## Task to complete
Wherever the word "what" appears in a line, extract that line.

## Input records

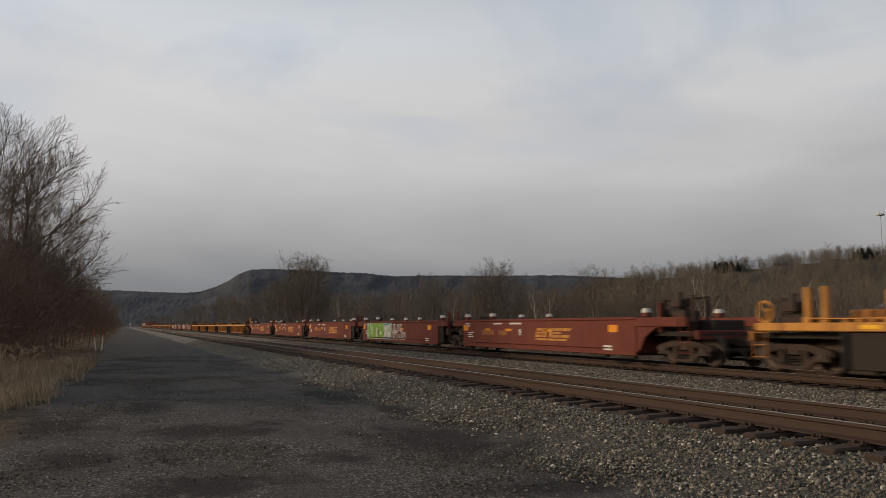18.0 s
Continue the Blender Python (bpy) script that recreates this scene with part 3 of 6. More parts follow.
...
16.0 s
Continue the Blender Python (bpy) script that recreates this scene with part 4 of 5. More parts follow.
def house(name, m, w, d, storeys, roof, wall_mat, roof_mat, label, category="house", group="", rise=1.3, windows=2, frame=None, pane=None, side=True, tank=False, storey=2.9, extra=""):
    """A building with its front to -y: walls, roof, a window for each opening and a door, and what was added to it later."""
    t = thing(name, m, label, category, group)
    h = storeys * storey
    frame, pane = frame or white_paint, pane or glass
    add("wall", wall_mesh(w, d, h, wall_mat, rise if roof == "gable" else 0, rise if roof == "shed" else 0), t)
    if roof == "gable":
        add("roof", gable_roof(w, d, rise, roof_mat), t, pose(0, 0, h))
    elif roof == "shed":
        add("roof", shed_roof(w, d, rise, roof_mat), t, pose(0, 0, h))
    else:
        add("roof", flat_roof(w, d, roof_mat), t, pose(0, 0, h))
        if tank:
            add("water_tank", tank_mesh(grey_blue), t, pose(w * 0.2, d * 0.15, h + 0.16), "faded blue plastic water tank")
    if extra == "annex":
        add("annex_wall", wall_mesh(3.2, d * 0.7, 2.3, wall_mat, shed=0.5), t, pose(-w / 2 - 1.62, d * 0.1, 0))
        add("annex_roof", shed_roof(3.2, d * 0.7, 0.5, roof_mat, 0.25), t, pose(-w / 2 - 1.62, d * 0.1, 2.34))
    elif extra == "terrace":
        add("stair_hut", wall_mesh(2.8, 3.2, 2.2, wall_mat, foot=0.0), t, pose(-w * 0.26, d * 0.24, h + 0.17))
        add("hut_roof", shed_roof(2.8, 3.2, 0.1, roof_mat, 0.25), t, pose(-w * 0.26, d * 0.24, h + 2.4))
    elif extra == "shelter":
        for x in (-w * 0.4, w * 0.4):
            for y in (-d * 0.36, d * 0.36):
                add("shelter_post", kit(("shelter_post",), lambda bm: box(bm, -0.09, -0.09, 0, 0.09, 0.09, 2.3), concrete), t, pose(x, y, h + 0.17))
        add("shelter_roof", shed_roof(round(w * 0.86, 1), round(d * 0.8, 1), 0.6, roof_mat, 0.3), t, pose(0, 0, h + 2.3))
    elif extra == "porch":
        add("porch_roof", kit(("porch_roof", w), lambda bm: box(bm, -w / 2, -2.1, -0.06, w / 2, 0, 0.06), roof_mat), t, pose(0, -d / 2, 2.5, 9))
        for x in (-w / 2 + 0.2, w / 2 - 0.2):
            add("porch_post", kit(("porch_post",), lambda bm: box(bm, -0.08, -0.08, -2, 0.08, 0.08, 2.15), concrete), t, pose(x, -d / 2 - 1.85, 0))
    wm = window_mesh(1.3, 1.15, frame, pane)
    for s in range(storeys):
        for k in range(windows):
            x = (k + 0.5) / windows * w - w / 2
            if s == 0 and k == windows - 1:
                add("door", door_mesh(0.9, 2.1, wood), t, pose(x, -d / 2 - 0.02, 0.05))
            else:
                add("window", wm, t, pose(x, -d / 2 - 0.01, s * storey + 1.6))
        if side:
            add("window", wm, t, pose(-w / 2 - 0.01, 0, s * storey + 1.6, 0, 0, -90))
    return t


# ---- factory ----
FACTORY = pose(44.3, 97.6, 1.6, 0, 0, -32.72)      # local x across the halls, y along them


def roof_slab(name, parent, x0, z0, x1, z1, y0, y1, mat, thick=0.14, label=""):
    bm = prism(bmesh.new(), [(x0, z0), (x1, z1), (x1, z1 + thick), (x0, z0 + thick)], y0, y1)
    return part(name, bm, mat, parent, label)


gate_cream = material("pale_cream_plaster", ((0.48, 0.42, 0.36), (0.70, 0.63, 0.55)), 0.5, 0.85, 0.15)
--
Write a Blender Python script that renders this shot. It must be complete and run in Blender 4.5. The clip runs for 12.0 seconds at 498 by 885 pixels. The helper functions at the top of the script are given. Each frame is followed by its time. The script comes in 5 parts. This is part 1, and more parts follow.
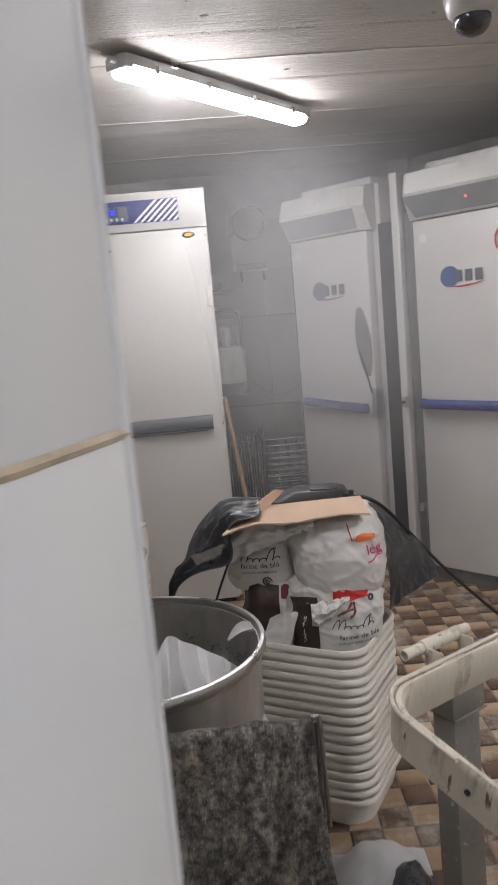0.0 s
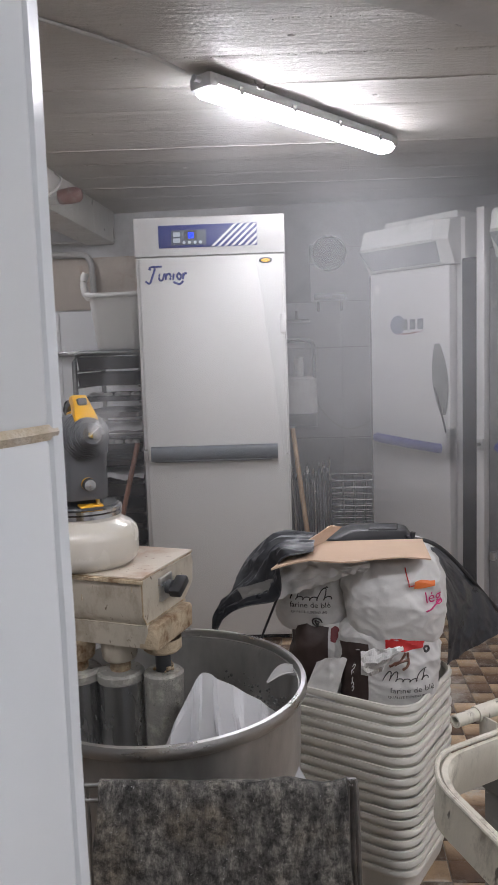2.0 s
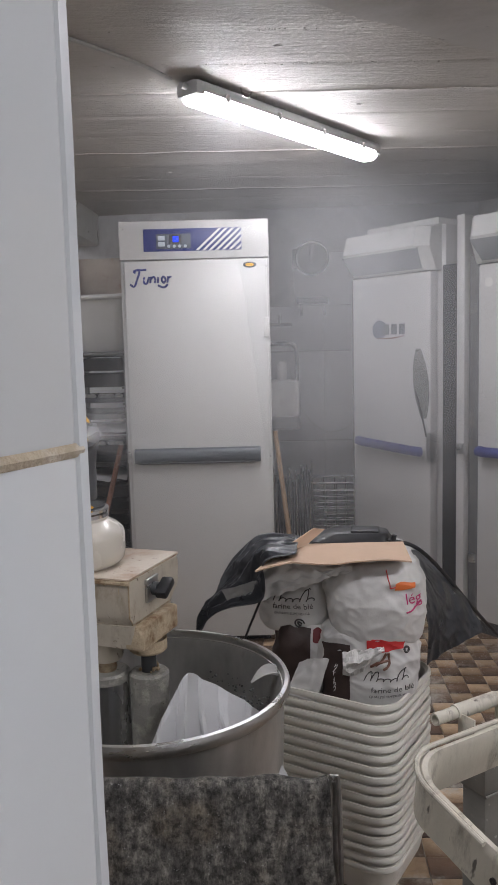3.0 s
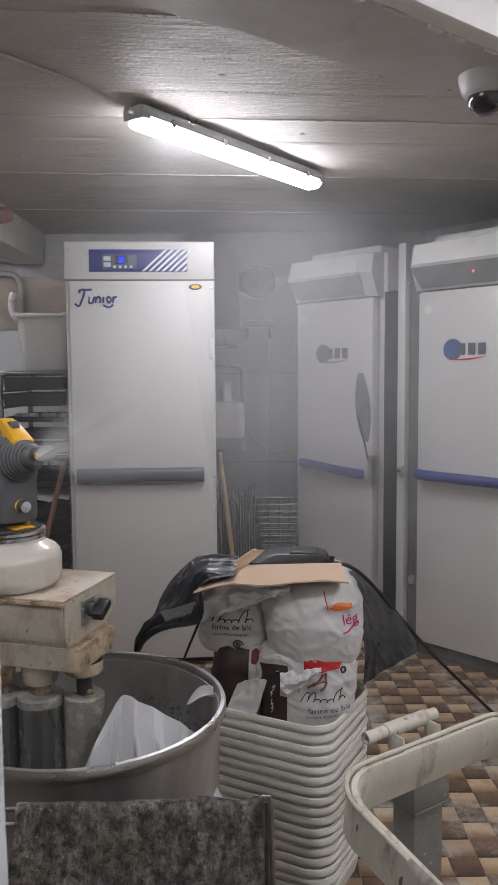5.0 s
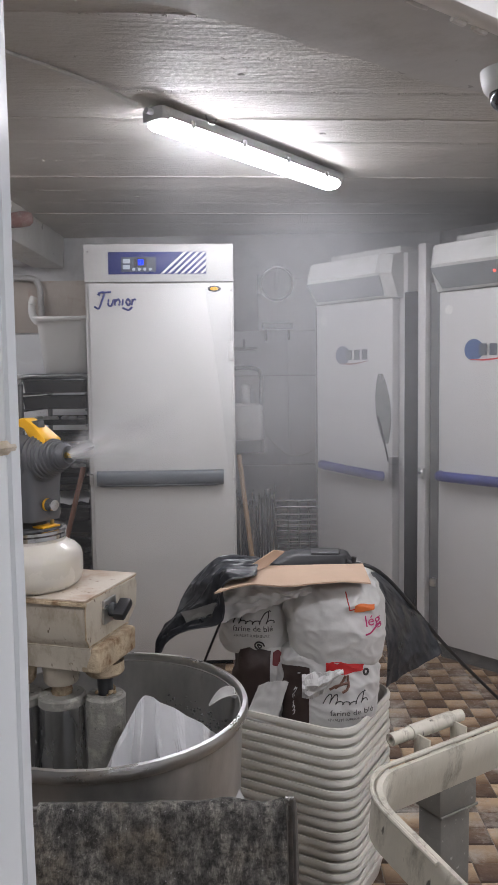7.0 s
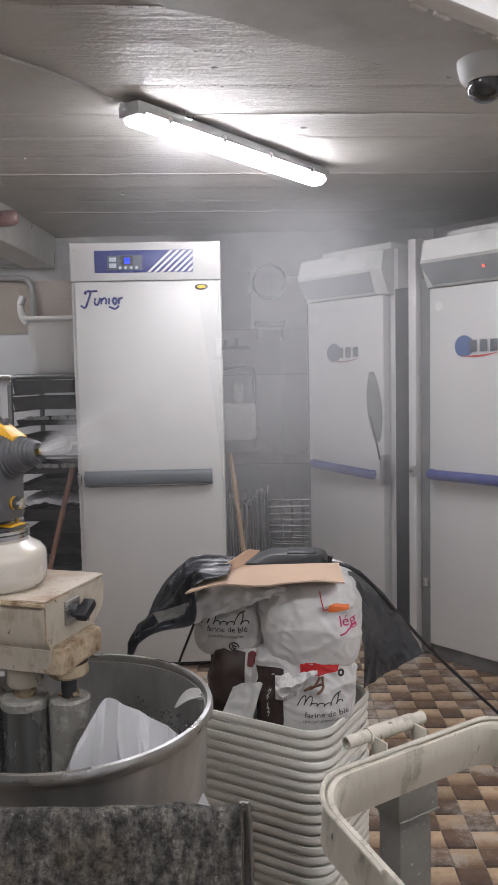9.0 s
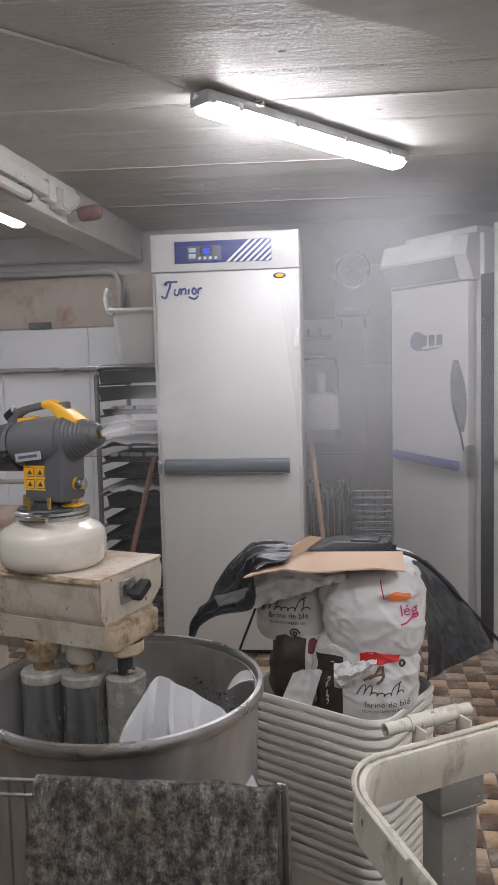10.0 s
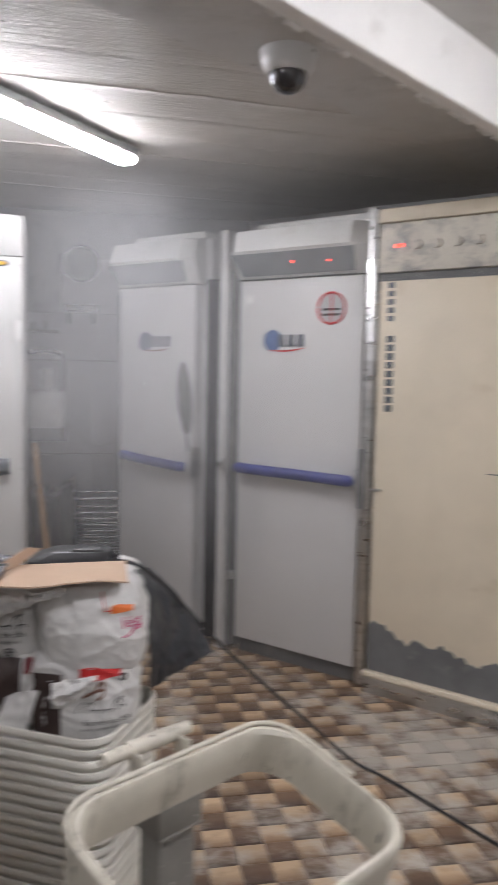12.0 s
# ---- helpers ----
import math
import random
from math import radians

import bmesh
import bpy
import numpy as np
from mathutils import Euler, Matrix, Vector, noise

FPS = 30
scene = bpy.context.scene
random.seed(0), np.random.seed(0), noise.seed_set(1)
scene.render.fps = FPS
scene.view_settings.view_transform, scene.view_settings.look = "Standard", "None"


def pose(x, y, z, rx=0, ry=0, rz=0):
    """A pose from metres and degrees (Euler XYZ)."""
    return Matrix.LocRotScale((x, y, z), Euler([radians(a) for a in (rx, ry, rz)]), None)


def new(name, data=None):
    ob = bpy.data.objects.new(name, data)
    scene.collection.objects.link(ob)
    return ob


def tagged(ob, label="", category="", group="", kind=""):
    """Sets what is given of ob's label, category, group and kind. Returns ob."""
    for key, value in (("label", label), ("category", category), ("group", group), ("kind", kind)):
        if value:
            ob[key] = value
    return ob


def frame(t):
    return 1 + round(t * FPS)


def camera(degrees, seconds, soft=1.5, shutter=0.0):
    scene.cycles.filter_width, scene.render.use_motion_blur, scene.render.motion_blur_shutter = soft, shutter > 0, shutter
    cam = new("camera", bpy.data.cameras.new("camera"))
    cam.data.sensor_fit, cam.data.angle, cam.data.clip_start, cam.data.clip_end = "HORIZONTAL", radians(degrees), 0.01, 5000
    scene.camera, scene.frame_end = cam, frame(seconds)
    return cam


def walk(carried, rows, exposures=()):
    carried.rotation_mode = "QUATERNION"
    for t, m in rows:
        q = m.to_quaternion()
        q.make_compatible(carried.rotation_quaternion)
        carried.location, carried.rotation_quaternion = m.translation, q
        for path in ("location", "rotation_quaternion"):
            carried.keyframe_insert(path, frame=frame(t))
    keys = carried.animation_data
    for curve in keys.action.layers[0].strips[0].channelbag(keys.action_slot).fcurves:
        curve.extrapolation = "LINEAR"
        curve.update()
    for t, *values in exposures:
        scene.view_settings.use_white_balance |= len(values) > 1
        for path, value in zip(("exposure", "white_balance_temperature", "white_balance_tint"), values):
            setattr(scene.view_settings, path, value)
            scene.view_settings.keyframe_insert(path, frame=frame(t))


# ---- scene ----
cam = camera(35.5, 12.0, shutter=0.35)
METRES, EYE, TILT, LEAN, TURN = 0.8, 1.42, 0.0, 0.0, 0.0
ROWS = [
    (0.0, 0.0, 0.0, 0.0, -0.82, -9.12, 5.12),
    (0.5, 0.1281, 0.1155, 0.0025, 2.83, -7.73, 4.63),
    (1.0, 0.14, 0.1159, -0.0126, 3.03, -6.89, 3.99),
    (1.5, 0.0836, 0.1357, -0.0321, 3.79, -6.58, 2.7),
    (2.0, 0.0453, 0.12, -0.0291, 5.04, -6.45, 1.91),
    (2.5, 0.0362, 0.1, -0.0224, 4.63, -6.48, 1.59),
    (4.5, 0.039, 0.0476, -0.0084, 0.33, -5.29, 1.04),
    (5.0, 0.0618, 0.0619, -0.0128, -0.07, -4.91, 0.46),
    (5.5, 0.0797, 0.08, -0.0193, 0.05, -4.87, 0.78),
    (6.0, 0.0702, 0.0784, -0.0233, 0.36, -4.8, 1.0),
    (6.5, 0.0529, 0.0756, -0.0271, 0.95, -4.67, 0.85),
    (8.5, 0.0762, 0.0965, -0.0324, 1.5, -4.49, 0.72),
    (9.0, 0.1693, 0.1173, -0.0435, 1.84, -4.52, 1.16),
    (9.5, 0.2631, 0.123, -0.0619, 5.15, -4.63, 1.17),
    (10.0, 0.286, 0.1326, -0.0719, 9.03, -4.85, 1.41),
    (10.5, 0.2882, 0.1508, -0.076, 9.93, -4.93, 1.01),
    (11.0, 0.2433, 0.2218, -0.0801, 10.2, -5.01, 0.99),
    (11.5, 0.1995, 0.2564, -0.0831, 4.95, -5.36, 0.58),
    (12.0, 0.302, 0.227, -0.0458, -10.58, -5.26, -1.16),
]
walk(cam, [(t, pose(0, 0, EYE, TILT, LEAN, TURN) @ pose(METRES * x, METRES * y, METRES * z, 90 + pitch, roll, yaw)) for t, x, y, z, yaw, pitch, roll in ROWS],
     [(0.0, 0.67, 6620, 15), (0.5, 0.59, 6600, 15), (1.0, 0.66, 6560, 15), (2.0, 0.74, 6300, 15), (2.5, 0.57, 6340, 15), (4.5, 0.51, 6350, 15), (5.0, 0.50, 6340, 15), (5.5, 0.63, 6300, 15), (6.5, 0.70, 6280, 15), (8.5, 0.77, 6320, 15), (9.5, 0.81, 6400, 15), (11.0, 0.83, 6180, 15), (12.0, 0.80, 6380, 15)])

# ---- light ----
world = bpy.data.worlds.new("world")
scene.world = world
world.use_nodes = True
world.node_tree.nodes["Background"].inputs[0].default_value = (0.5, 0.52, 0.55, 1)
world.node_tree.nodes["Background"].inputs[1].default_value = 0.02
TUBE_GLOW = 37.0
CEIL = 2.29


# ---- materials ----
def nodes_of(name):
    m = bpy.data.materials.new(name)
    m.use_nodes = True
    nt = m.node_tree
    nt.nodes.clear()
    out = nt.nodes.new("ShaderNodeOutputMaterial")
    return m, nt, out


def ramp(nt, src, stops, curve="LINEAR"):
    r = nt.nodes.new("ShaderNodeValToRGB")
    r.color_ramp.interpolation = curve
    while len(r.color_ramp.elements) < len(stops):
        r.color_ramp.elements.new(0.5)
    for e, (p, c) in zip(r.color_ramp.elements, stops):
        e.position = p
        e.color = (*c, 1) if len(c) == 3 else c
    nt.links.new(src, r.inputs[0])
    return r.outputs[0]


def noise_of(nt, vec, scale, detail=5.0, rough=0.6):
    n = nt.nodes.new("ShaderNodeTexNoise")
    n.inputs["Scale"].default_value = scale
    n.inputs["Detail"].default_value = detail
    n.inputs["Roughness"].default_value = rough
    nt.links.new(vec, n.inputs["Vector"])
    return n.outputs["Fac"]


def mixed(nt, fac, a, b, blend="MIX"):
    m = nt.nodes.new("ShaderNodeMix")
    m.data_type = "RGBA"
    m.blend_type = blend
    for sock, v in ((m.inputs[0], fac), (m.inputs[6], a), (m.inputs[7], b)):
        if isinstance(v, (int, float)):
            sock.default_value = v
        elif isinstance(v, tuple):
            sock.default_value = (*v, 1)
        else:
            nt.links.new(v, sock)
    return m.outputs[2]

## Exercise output
    """A building with its front to -y: walls, roof, a window for each opening and a door, and what was added to it later."""
    """Sets what is given of ob's label, category, group and kind. Returns ob."""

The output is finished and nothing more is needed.